# INSTRUCTIONS TO FOLLOW:
Each line of the material must be repeated precisely, with the pictures left out.

* START PROVIDED DATA *

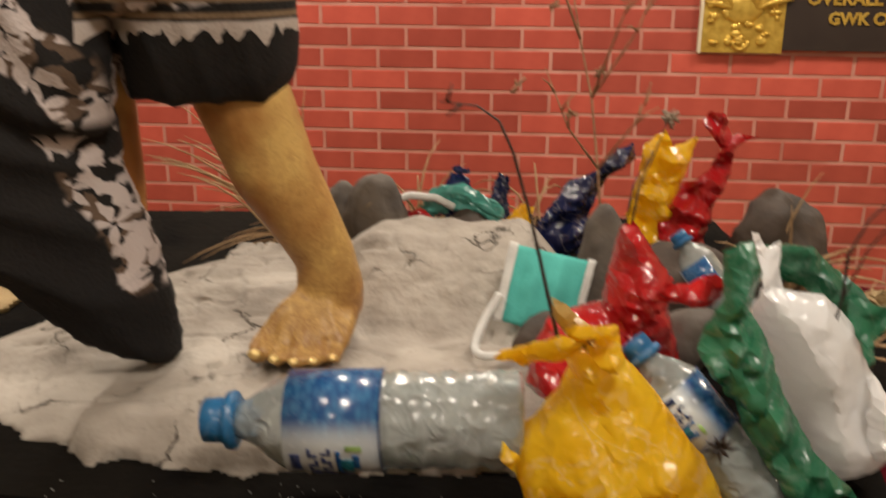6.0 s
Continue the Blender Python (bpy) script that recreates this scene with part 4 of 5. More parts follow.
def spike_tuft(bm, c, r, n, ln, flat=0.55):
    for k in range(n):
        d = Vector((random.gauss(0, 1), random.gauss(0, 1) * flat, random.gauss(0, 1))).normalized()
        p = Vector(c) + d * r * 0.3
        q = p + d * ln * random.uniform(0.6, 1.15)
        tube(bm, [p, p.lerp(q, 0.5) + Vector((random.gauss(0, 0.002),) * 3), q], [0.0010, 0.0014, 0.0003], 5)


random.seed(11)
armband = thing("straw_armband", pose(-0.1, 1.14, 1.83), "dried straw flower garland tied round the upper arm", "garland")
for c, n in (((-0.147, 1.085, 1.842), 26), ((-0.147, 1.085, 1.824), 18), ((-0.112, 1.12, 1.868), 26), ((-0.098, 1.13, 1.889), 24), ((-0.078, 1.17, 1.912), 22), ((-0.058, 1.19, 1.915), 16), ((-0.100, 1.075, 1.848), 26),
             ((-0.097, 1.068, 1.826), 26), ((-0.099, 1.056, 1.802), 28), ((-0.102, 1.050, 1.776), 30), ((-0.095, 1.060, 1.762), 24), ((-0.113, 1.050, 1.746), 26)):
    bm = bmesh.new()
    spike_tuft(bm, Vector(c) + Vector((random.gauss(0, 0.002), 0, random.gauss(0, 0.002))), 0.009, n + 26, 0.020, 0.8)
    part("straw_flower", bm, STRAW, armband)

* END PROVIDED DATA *

# SOLUTION FOR THIS TASK:
6.0 s
Continue the Blender Python (bpy) script that recreates this scene with part 4 of 5. More parts follow.
def spike_tuft(bm, c, r, n, ln, flat=0.55):
    for k in range(n):
        d = Vector((random.gauss(0, 1), random.gauss(0, 1) * flat, random.gauss(0, 1))).normalized()
        p = Vector(c) + d * r * 0.3
        q = p + d * ln * random.uniform(0.6, 1.15)
        tube(bm, [p, p.lerp(q, 0.5) + Vector((random.gauss(0, 0.002),) * 3), q], [0.0010, 0.0014, 0.0003], 5)


random.seed(11)
armband = thing("straw_armband", pose(-0.1, 1.14, 1.83), "dried straw flower garland tied round the upper arm", "garland")
for c, n in (((-0.147, 1.085, 1.842), 26), ((-0.147, 1.085, 1.824), 18), ((-0.112, 1.12, 1.868), 26), ((-0.098, 1.13, 1.889), 24), ((-0.078, 1.17, 1.912), 22), ((-0.058, 1.19, 1.915), 16), ((-0.100, 1.075, 1.848), 26),
             ((-0.097, 1.068, 1.826), 26), ((-0.099, 1.056, 1.802), 28), ((-0.102, 1.050, 1.776), 30), ((-0.095, 1.060, 1.762), 24), ((-0.113, 1.050, 1.746), 26)):
    bm = bmesh.new()
    spike_tuft(bm, Vector(c) + Vector((random.gauss(0, 0.002), 0, random.gauss(0, 0.002))), 0.009, n + 26, 0.020, 0.8)
    part("straw_flower", bm, STRAW, armband)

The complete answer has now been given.